→ YOUR INSTRUCTIONS: In the data below, locate each line with the word "category" and list it.
──────────
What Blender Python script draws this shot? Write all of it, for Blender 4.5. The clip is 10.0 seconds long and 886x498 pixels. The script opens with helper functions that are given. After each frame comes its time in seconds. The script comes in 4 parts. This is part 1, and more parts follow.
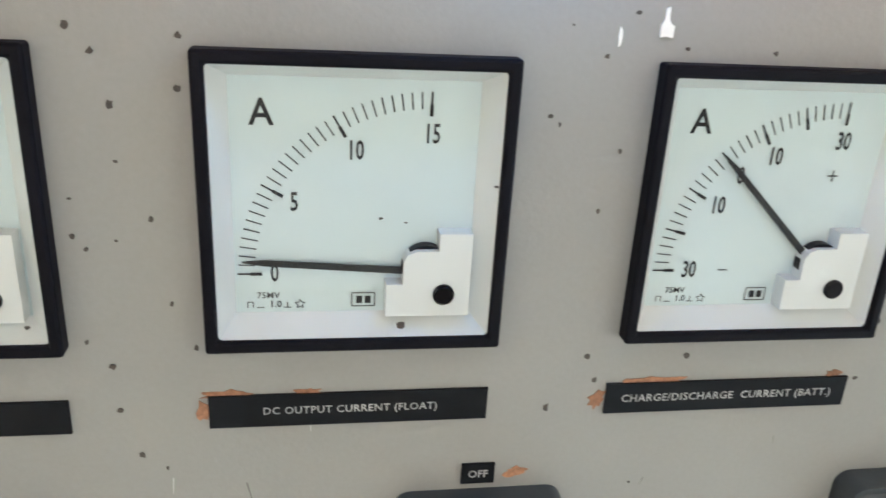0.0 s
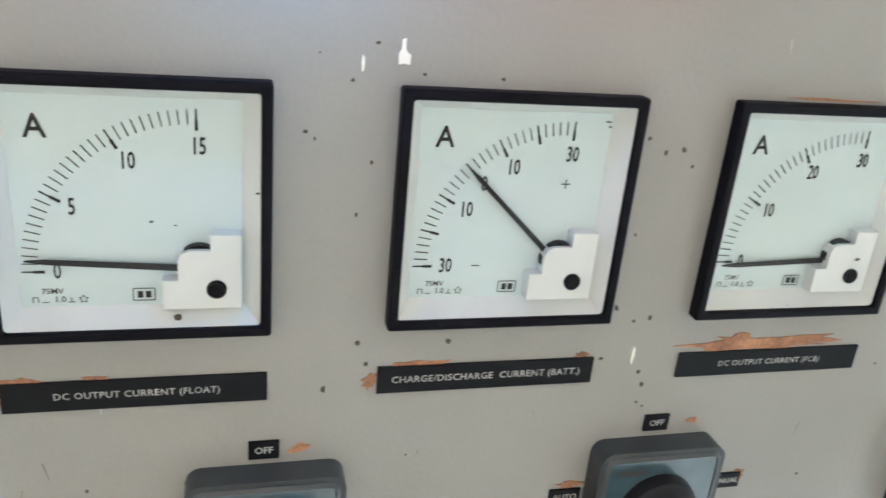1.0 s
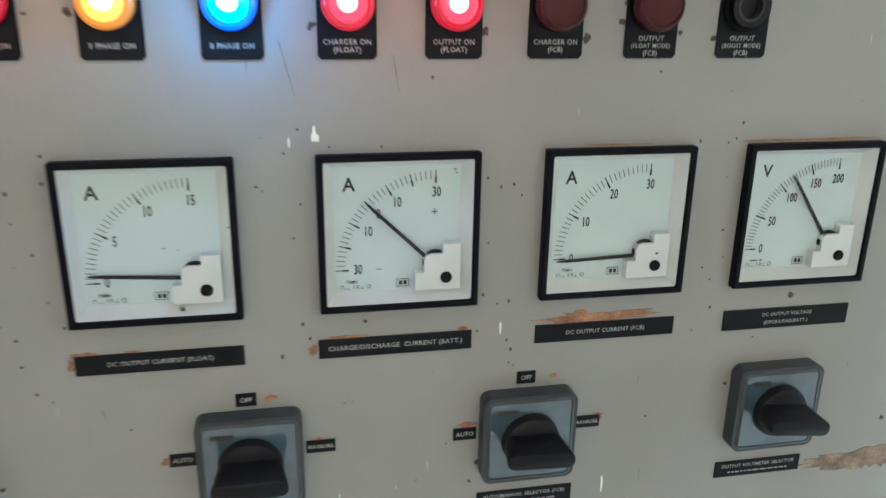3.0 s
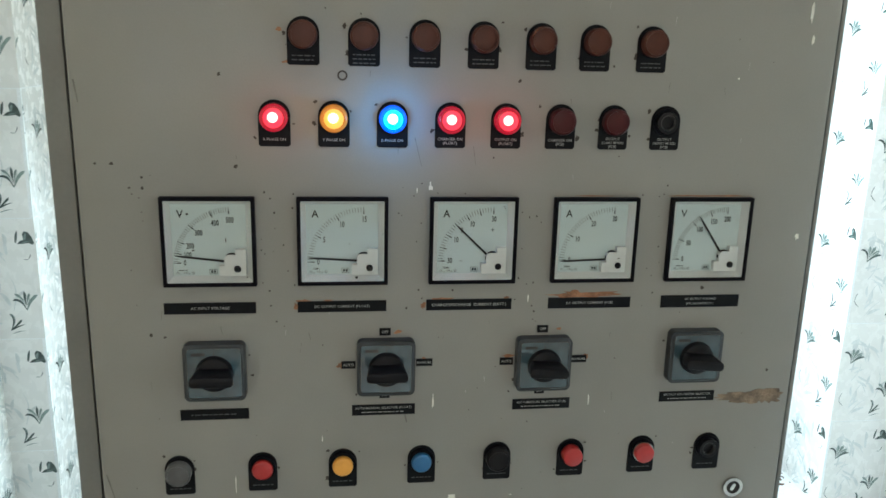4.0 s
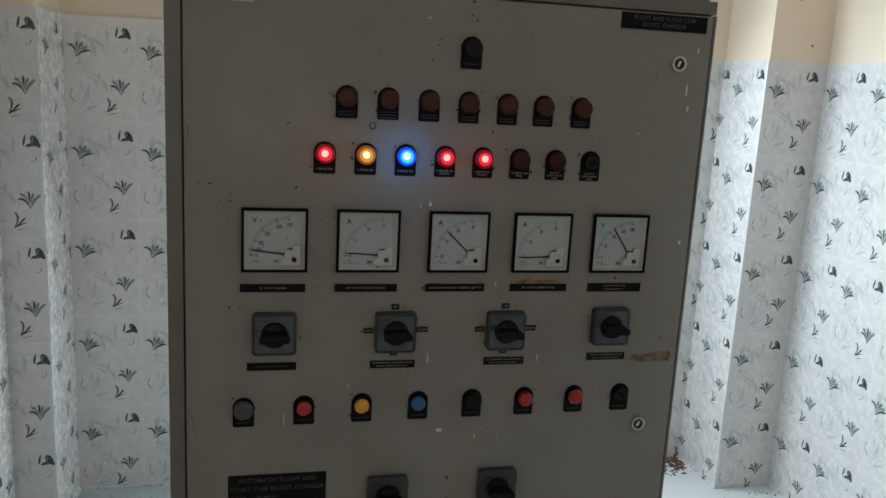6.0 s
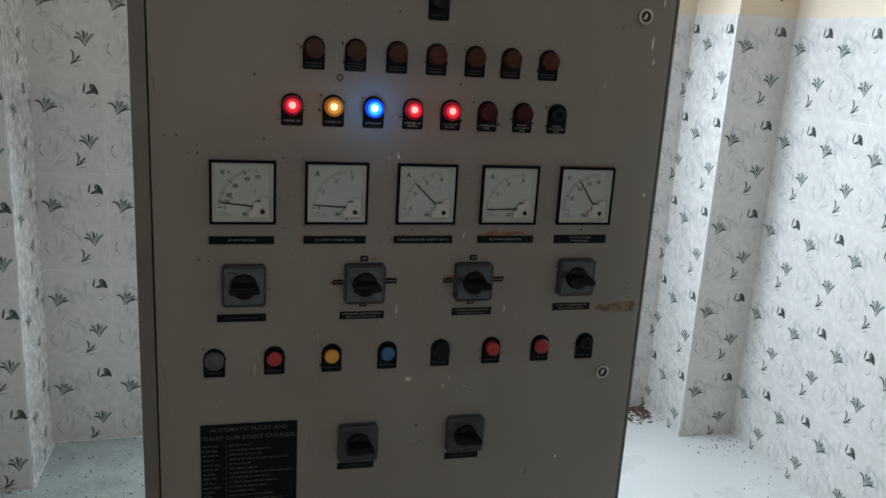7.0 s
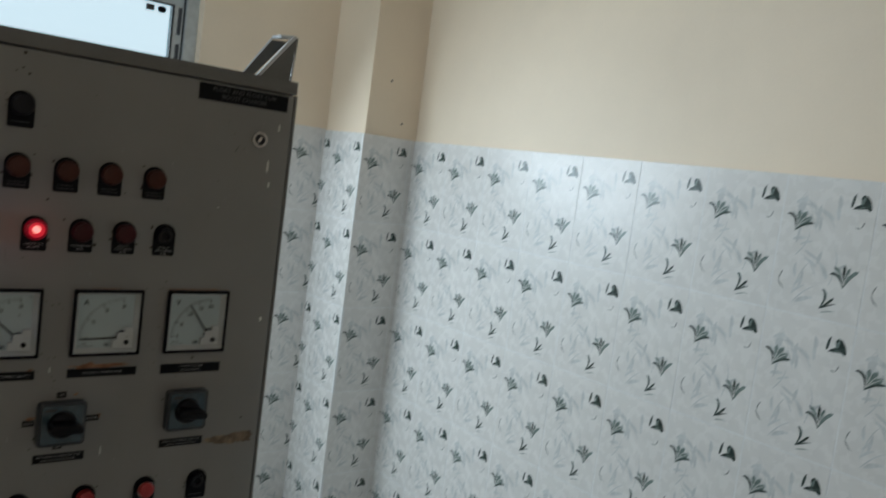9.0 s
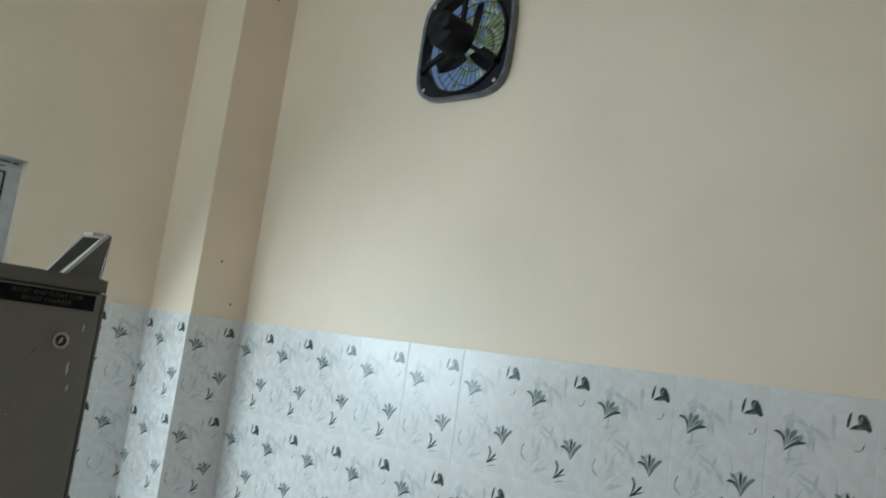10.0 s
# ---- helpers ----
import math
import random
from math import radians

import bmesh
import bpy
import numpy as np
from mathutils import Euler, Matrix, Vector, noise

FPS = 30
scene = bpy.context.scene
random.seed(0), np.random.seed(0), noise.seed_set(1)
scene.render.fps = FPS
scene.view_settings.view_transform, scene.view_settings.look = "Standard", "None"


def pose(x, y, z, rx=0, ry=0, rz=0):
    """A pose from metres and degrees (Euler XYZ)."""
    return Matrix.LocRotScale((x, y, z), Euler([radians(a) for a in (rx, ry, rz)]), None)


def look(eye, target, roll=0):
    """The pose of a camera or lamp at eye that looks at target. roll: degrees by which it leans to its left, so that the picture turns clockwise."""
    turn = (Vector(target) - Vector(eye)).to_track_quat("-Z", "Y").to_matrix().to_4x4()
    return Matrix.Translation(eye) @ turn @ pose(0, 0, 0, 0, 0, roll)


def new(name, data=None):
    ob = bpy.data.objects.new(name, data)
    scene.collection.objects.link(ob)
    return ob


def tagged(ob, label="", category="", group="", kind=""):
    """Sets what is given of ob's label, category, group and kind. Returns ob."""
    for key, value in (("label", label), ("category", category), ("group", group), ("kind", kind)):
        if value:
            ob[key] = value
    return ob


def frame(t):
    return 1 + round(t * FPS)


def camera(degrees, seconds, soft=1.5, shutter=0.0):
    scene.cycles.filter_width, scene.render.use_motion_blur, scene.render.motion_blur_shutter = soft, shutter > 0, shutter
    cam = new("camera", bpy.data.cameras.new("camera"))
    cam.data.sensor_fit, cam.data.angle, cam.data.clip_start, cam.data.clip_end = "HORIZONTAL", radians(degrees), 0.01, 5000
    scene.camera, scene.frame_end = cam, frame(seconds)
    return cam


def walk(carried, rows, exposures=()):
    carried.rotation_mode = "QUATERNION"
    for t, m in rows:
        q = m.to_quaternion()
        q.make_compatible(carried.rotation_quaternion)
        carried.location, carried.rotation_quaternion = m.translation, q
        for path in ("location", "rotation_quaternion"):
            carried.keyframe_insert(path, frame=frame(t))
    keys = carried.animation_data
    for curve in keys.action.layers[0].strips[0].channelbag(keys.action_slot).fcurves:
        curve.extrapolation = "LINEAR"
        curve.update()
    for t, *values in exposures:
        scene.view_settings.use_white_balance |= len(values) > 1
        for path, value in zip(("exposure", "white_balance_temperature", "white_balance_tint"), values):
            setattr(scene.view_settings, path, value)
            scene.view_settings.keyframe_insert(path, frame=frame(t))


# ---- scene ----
cam = camera(57.5, 10.0, 1.5, 0.25)
PATH = [
    (0, (-0.1553, -0.2423, 1.1505), (0.1611, 1.5886, 0.4106), 3.40),
    (0.5, (-0.1329, -0.2631, 1.1568), (0.2845, 1.5435, 0.4072), 4.39),
    (1, (-0.1074, -0.2842, 1.1694), (0.3980, 1.5033, 0.4283), 5.44),
    (1.2, (-0.0940, -0.2926, 1.1744), (0.4602, 1.4782, 0.4279), 6.09),
    (1.5, (-0.0764, -0.3031, 1.1774), (0.5205, 1.4591, 0.4438), 6.12),
    (1.8, (-0.0579, -0.3128, 1.1757), (0.5626, 1.4422, 0.4446), 5.90),
    (2, (-0.0416, -0.3216, 1.1793), (0.5814, 1.4280, 0.4372), 5.38),
    (2.5, (-0.0368, -0.3606, 1.1862), (0.4638, 1.4317, 0.4532), 2.83),
    (2.8, (-0.0497, -0.4072, 1.1974), (0.3602, 1.4281, 0.5164), 1.62),
    (3, (-0.0656, -0.4563, 1.2132), (0.3107, 1.3994, 0.5690), 0.94),
    (3.2, (-0.0947, -0.5372, 1.2330), (0.2513, 1.3381, 0.6301), 0.58),
    (4.3, (-0.1457, -0.9460, 1.2837), (0.0853, 0.9858, 0.8203), 1.69),
    (4.5, (-0.1529, -1.0058, 1.2912), (0.0721, 0.9316, 0.8490), 1.59),
    (5, (-0.2514, -1.1280, 1.3153), (0.0445, 0.8065, 0.9025), 1.41),
    (5.5, (-0.3009, -1.1706, 1.3000), (0.0821, 0.7512, 0.9002), 2.27),
    (5.7, (-0.3071, -1.1826, 1.3057), (0.1139, 0.7325, 0.9117), 2.85),
    (6.8, (-0.2787, -1.2332, 1.2937), (0.1946, 0.6553, 0.8359), 3.34),
    (7, (-0.2967, -1.2183, 1.3002), (0.2080, 0.6524, 0.8046), 3.44),
    (7.5, (-0.2964, -1.2072, 1.2961), (0.2375, 0.6389, 0.7420), 3.59),
    (7.8, (-0.2998, -1.1987, 1.2887), (0.3358, 0.6172, 0.7425), 4.30),
    (8, (-0.2845, -1.1894, 1.2998), (0.4315, 0.5957, 0.7515), 5.11),
    (8.5, (-0.2495, -1.1746, 1.3123), (0.7712, 0.4939, 0.8948), 6.95),
    (8.8, (-0.2360, -1.1765, 1.3288), (0.9451, 0.4120, 1.0435), 7.48),
    (9, (-0.2260, -1.1855, 1.3445), (1.0328, 0.3574, 1.1580), 7.54),
    (9.3, (-0.2155, -1.1893, 1.3701), (1.1449, 0.2765, 1.3461), 7.75),
    (9.5, (-0.2112, -1.1969, 1.3826), (1.1824, 0.2367, 1.4342), 7.65),
    (9.8, (-0.2066, -1.2037, 1.3966), (1.2443, 0.1601, 1.5833), 7.74),
    (10, (-0.2158, -1.2240, 1.4076), (1.2718, 0.0857, 1.6757), 7.84),
]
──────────
→ TASK RESULT:
def tagged(ob, label="", category="", group="", kind=""):
    """Sets what is given of ob's label, category, group and kind. Returns ob."""
    for key, value in (("label", label), ("category", category), ("group", group), ("kind", kind)):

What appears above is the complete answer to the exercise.